● **PROMPT**:
Set all the material down again unchanged, without the pictures.

● **DATASET EXTRACT**:
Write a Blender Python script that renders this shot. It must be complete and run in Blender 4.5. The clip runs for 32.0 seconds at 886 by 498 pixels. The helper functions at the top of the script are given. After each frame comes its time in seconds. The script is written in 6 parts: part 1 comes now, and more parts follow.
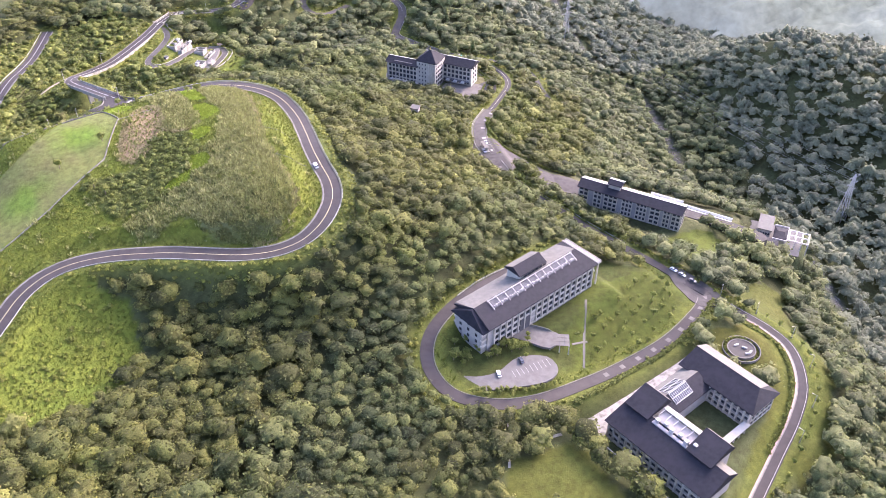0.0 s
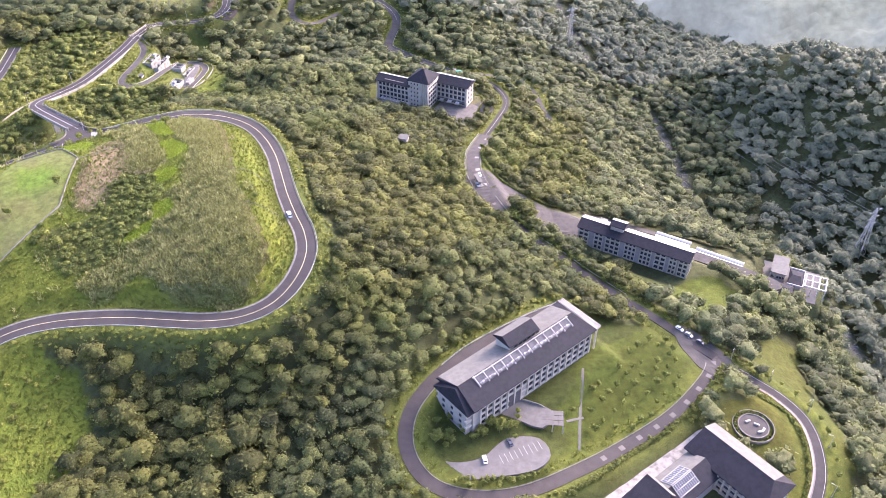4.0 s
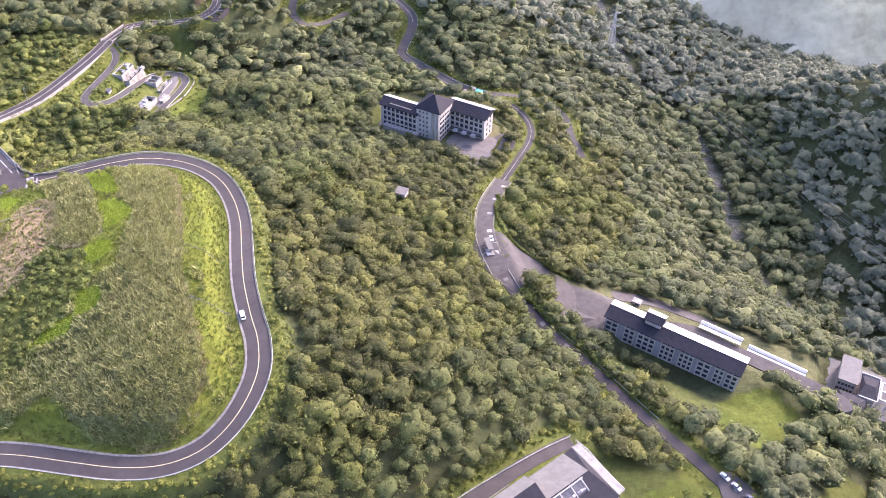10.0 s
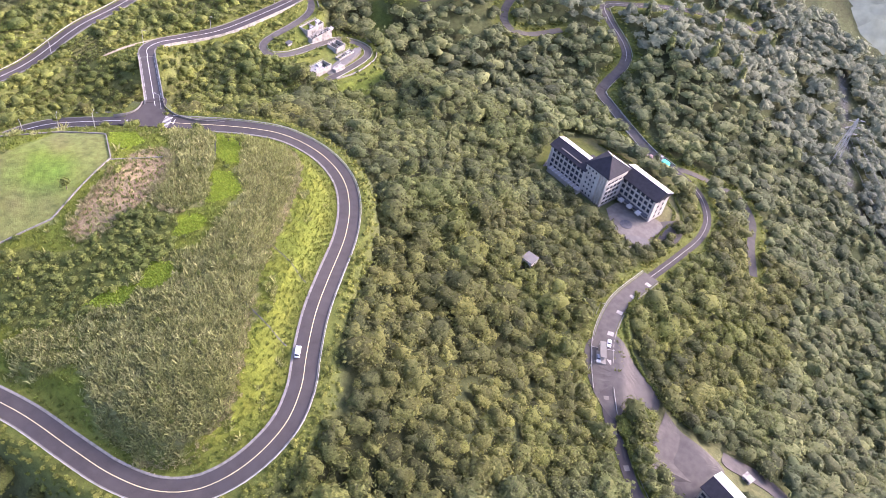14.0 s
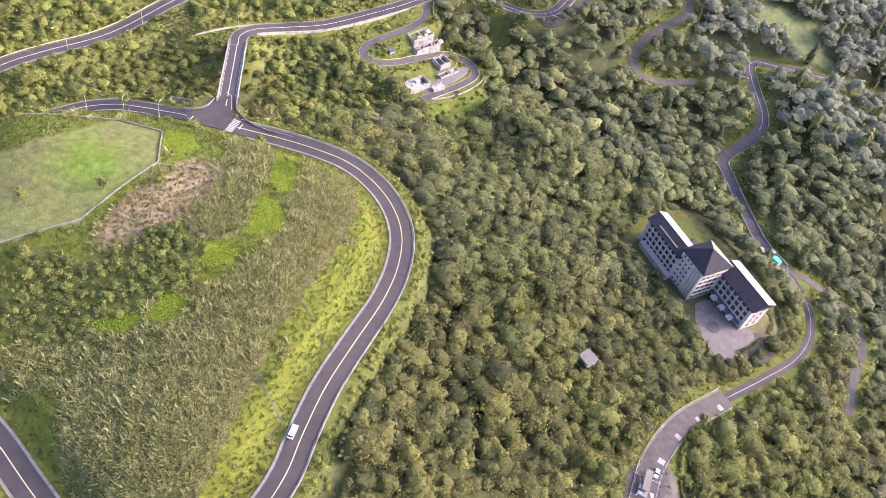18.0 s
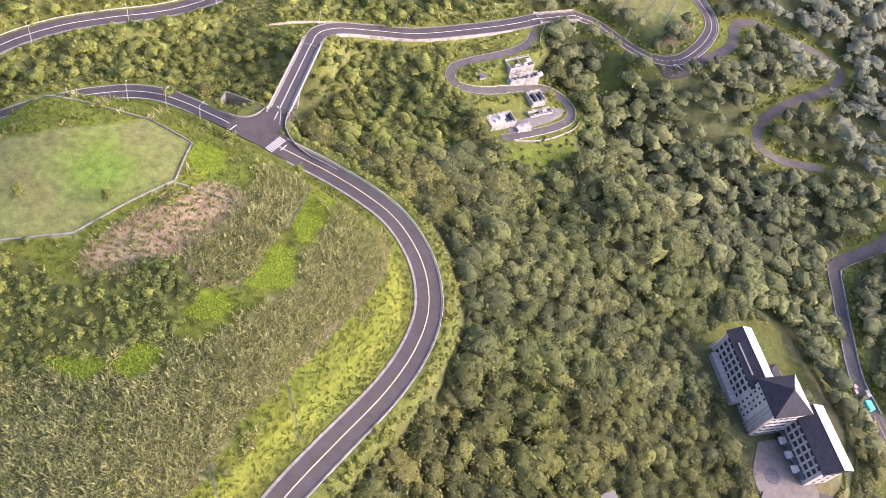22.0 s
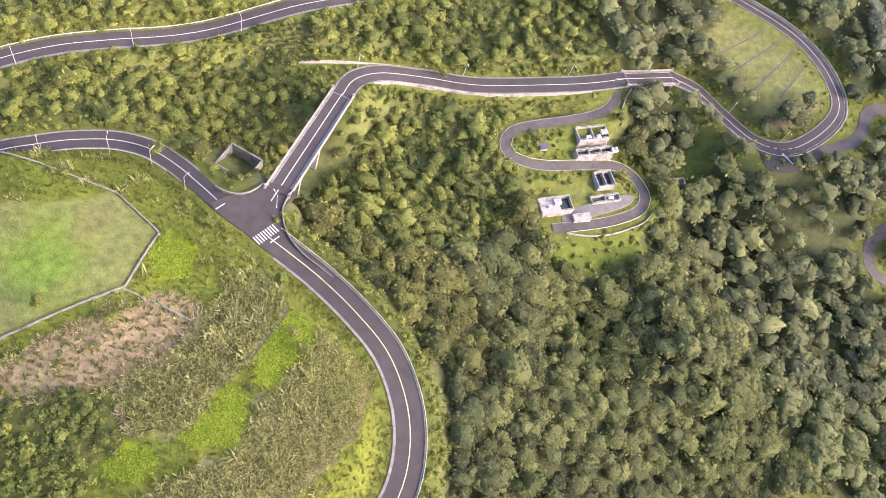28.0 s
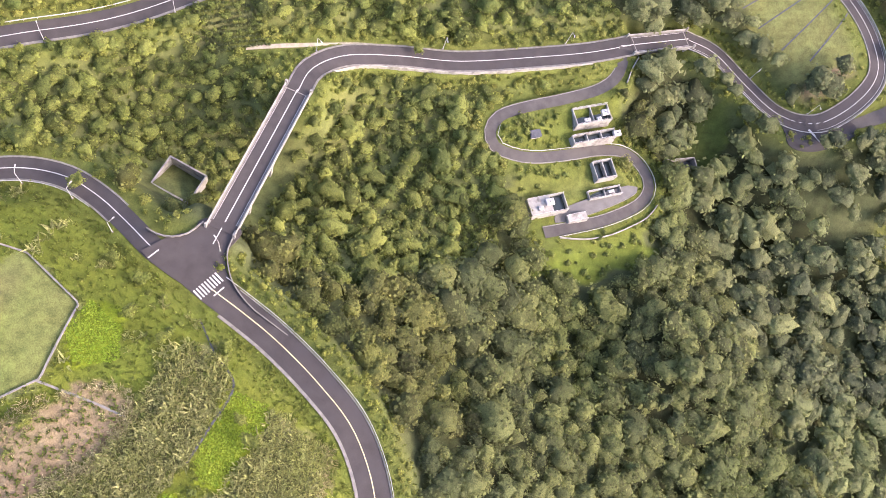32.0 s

● **ANSWER IN FULL**:
Write a Blender Python script that renders this shot. It must be complete and run in Blender 4.5. The clip runs for 32.0 seconds at 886 by 498 pixels. The helper functions at the top of the script are given. After each frame comes its time in seconds. The script is written in 6 parts: part 1 comes now, and more parts follow.
0.0 s
4.0 s
10.0 s
14.0 s
18.0 s
22.0 s
28.0 s
32.0 s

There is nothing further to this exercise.